Not only does it translate text into a myriad of languages, it also will pronounce words that you write in the translate window.  My daughter and her friends have spent hours of hilarious fun making it say slightly inappropriate things (think potty humor) and some ingenious people have actually gone as far as to paste song lyrics into the translator and to create videos with the results.  Check it out:
 Lady Gaga Google Translate


 How does this translate to the classroom?  I now allow my college students to have their cell phones or iPods out during group work where they might be writing a dialog to perform or completing a reading followed by a comprehension activity.  Sure, they are texting and looking at their Facebook/Twitter accounts, of that I have no doubt, but in the 1-2 minutes that it takes me to circulate the classroom and check in on all of the groups, they self-censor that type of activity.  They understand that they are using the phone as a tool.

So, why should you buy the $19.99 dictionary I reviewed in my last post when this app is free?  This is not a dictionary.  It does not show your word in an alphabetical list.  It does not provide whole verb conjugations.  It does provide a list of synonyms, but it is not as comprehensive as in the dictionary, nor does it provide potential phrases to accompany the word you have searched for.

For a quick word search, this is an exceptional tool.  For a language scholar it is certainly worth it to invest in a dictionary in addition to a translator app.  For teachers, this will certainly empower your students to search for and create their own meaning with the target language, however you must be very clear that only single word searches are allowed or appropriate, as full sentences are still not translated well by a computer program.

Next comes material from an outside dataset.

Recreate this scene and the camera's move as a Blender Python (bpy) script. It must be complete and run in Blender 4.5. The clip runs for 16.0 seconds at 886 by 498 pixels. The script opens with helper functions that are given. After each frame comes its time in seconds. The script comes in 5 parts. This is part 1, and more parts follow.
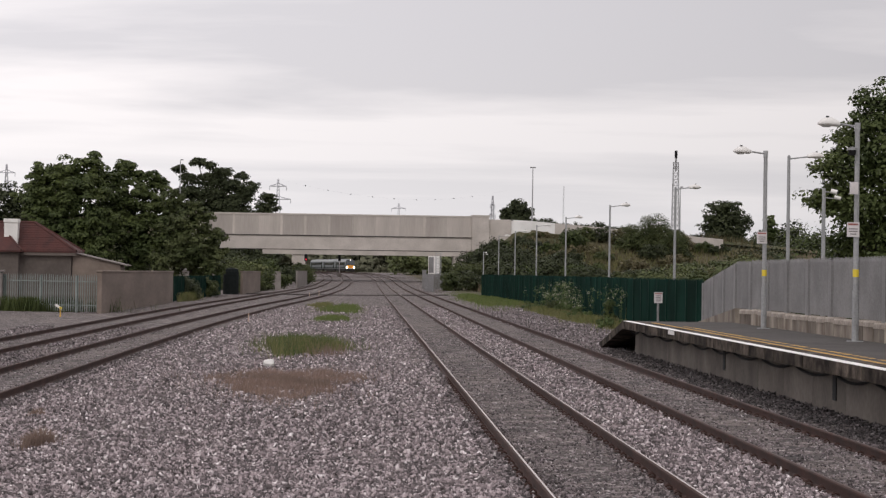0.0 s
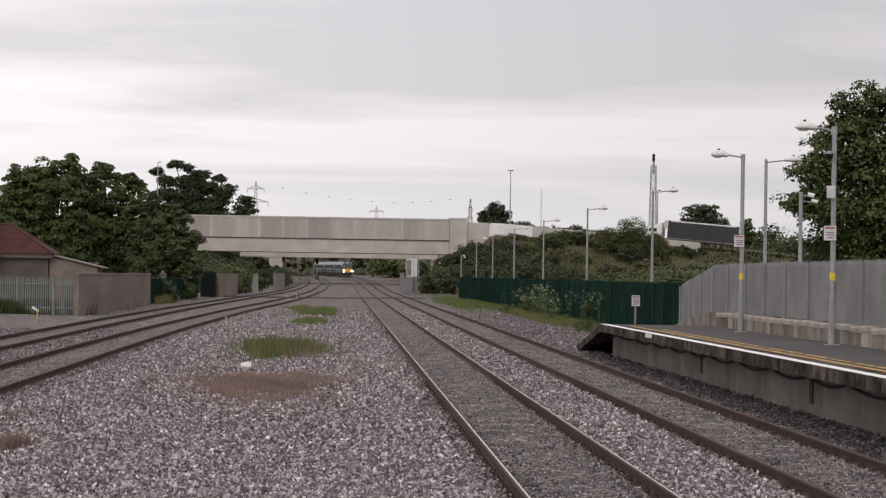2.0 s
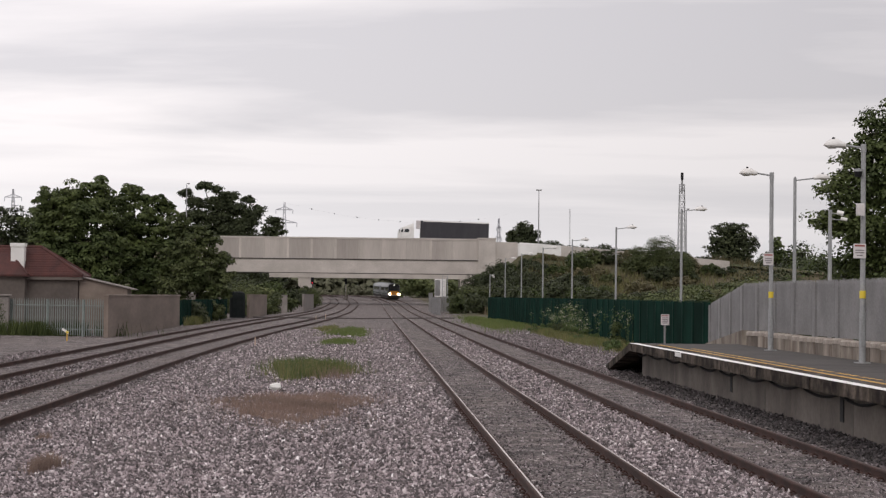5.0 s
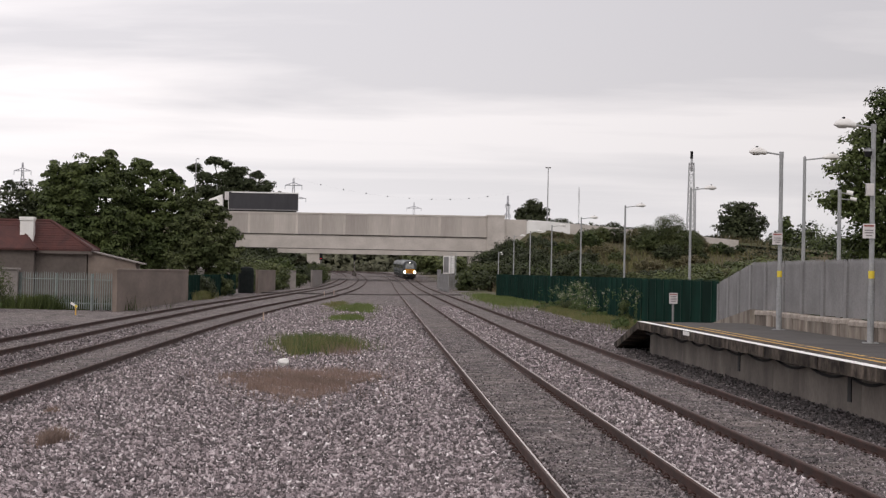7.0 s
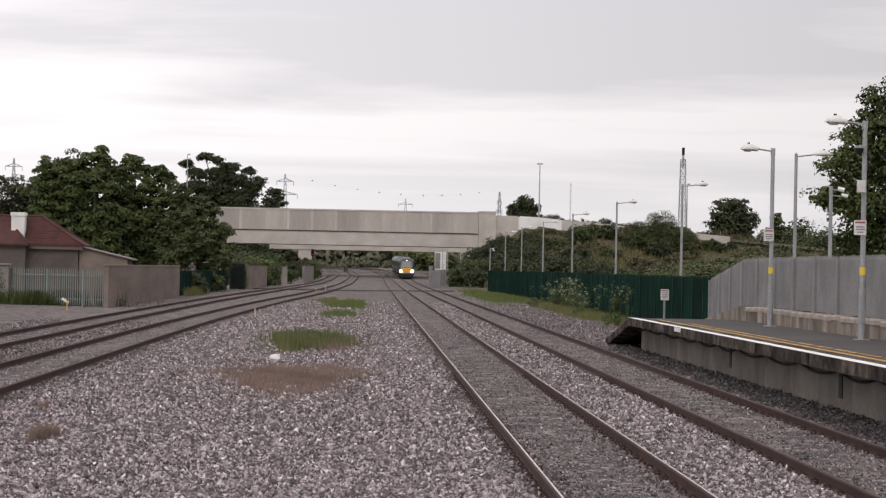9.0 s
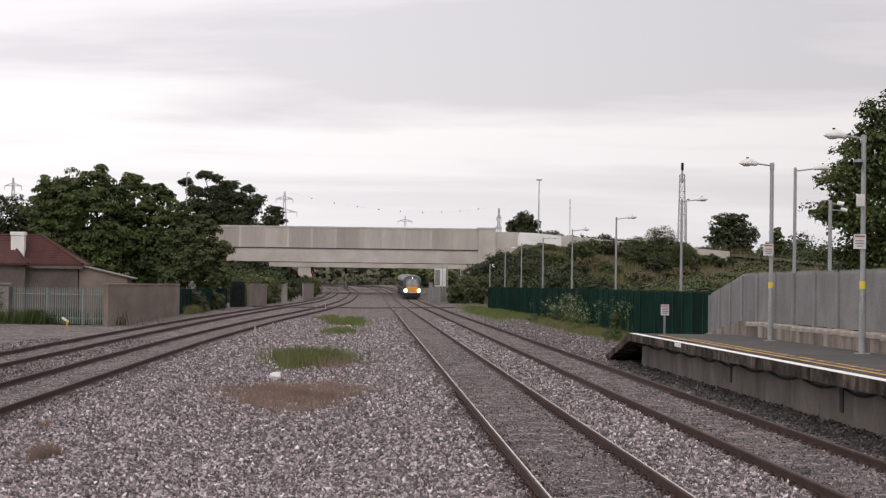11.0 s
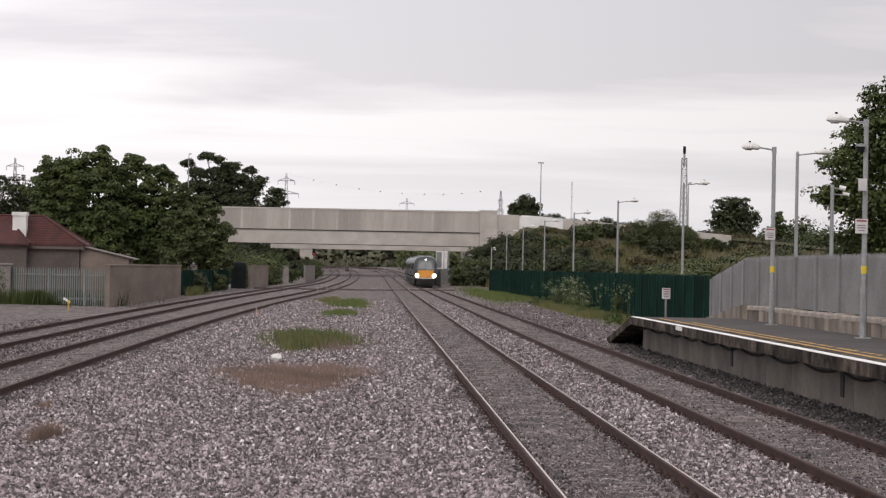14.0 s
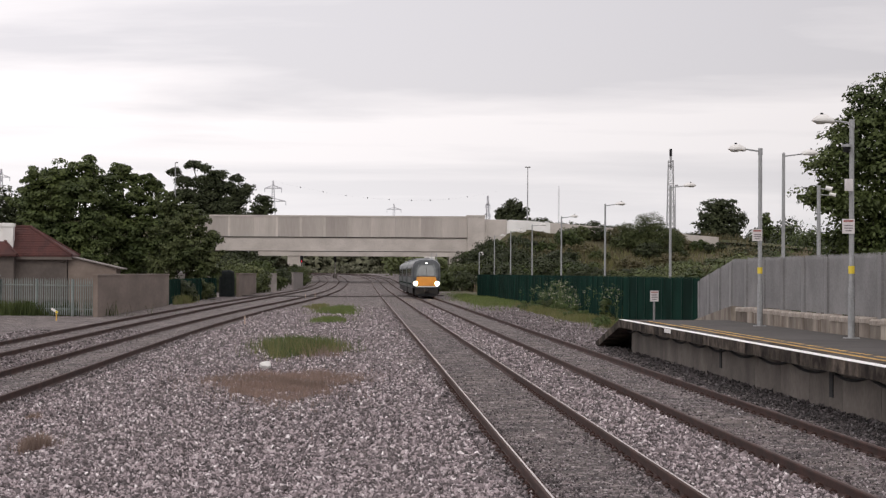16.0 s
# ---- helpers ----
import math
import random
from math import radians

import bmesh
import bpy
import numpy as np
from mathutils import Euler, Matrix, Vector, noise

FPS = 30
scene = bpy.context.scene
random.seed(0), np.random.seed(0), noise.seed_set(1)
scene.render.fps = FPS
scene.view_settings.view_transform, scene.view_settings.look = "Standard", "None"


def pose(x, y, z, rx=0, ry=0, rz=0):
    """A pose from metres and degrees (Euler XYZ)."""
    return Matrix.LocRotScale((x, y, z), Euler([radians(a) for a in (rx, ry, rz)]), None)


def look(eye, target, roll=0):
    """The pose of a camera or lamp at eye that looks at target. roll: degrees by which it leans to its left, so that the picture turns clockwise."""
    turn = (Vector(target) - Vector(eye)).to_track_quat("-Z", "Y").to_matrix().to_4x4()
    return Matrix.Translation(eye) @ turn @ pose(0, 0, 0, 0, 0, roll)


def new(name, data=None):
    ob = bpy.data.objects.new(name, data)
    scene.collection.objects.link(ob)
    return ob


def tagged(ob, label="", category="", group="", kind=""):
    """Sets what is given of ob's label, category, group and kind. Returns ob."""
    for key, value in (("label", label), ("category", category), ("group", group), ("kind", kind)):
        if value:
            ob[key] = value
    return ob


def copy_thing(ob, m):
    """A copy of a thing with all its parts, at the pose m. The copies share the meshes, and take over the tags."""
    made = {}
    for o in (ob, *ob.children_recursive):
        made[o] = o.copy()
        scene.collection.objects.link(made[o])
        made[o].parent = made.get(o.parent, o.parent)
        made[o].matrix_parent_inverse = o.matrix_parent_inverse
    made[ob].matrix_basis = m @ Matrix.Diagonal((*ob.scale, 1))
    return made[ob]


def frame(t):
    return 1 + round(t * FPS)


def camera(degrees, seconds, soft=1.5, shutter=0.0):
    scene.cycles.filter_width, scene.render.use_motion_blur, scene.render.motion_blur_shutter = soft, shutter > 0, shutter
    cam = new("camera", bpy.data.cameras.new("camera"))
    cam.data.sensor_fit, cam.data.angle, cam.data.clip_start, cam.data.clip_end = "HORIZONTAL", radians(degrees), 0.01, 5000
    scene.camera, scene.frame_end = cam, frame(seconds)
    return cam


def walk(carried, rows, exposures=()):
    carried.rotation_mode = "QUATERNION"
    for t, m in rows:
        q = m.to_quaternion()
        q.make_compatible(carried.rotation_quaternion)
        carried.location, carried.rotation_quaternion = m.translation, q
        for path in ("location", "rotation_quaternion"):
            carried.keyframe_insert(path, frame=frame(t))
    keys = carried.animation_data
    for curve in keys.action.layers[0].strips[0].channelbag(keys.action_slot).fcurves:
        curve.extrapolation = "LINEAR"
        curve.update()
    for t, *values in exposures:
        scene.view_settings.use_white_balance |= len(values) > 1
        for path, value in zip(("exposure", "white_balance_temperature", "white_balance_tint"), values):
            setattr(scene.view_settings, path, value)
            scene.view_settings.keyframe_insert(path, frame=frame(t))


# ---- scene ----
EYE = (0.0, 0.0, 2.371)      # height over the rail tops, which lie at z = 0
cam = camera(24.65, 16.0, soft=1.3)


def aim(yaw, pitch, roll):
    """The camera's pose at EYE: degrees to the left of +y, upwards, and leaning."""
    a, b = radians(yaw), radians(pitch)
    ahead = Vector((-math.sin(a) * math.cos(b), math.cos(a) * math.cos(b), math.sin(b)))
    return look(EYE, Vector(EYE) + ahead * 100, roll)


AIMS = [
    (0.0, -2.165, 0.685, 0.828), (0.5, -2.217, 0.704, 1.049), (1.0, -2.385, 0.774, 0.912), (1.5, -2.514, 0.861, 0.336),
    (2.0, -2.793, 0.776, 0.907), (2.5, -2.784, 0.799, 0.944), (3.0, -2.692, 0.786, 1.031), (3.5, -2.596, 0.779, 0.914),
    (3.6, -2.487, 0.755, 0.93), (3.7, -2.356, 0.803, 0.95), (3.8, -2.268, 0.827, 0.98), (3.9, -2.379, 1.067, 1.01),
    (4.0, -2.479, 1.295, 1.034), (4.1, -2.42, 1.38, 1.034), (4.2, -2.303, 1.375, 1.034), (6.3, -1.849, 1.02, 0.312), (6.5, -1.836, 0.864, 0.312),
    (6.8, -1.753, 0.781, 0.9), (7.0, -1.74, 0.671, 1.061), (7.2, -1.716, 0.569, 0.94), (7.5, -1.746, 0.408, 0.761),
    (8.0, -1.788, 0.328, 0.562), (8.5, -1.925, 0.423, 0.983), (9.0, -1.98, 0.566, 1.129), (11.3, -1.997, 1.049, 0.721), (11.5, -2.013, 0.921, 0.721),
    (12.0, -1.77, 0.456, 0.633), (12.5, -1.936, 0.393, 0.729), (13.0, -2.027, 0.42, 0.985), (13.5, -1.998, 0.513, 1.089),
    (14.0, -1.943, 0.54, 1.041), (14.5, -1.954, 0.541, 0.768), (15.0, -2.163, 0.622, 0.486), (15.5, -2.191, 0.728, 0.568),
    (16.0, -2.289, 0.698, 0.298),
]
walk(cam, [(t, aim(*a)) for t, *a in AIMS], [(0.0, -0.12), (4.0, -0.12), (7.0, -0.07), (9.0, 0.0), (16.0, 0.0)])

# ---- sky and light: a bright overcast afternoon ----
SUN_UP, SUN_TURN = 40.0, 193.0
world = bpy.data.worlds.new("overcast_sky")
scene.world = world
world.use_nodes = True
wn, wl = world.node_tree.nodes, world.node_tree.links
wn.clear()


def wnode(kind, **values):
    n = wn.new(kind)
    for k, v in values.items():
        if k in n.inputs:
            n.inputs[k].default_value = v
    return n


sky = wn.new("ShaderNodeTexSky")
sky.sky_type, sky.sun_disc = "NISHITA", False
sky.sun_elevation, sky.sun_rotation = radians(SUN_UP), radians(SUN_TURN)
geo = wn.new("ShaderNodeTexCoord")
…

Wednesday, February 20, 2013

Ultralingua Dictionaries

Ultralingua Dictionaries


     This is the most expensive app I have ever purchased, and probably ever will buy.  I used to lug my enormous Oxford Spanish-English dictionary to class everyday for my students to use (did I mention big and heavy?).  When I got an iPhone a few years back I decided to look for apps that my students might use to translate their work (as opposed to learning the language if you catch my drift) and came across these dictionaries in that search.  Now all I have to do is bring my phone to class and I have access to tens of thousands of words, just like I did with that hefty book.
     The main difference and advantage I see with this dictionary as compared to one of the many translation apps that are available is that just like an actual dictionary, when you look up a word, it lists the words that surround it alphabetically in the word list.  This is great because an avid learner will look at those words and perhaps learn new words just by way of a dictionary search.  Like many of the translators you can switch the direction of your search, Target Language to English and vice versa.  They also offer several bilingual dictionaries that do not feature English, which is I think is pretty great.
     If you have this dictionary on your phone, you can read a book in the target language and have your phone nearby (in your hand even!) as you read and it really makes looking up a word a lot more efficient.  
     From the webpage these features are listed:

  • Conjugations of thousands of Spanish and English verbs in all standard forms.
  • Number translation into Spanish or English text.
  • History of recent look-ups so you can return to results quickly.

     So, is it worth the $19.99 that I paid for it?  Yes, yes, a thousand times yes! If I went out and bought a physical dictionary with as many words, plus all of the verb conjugations it would cost as much if not much more: Dictionaries available on Amazon.  Plus, it's a lot more portable!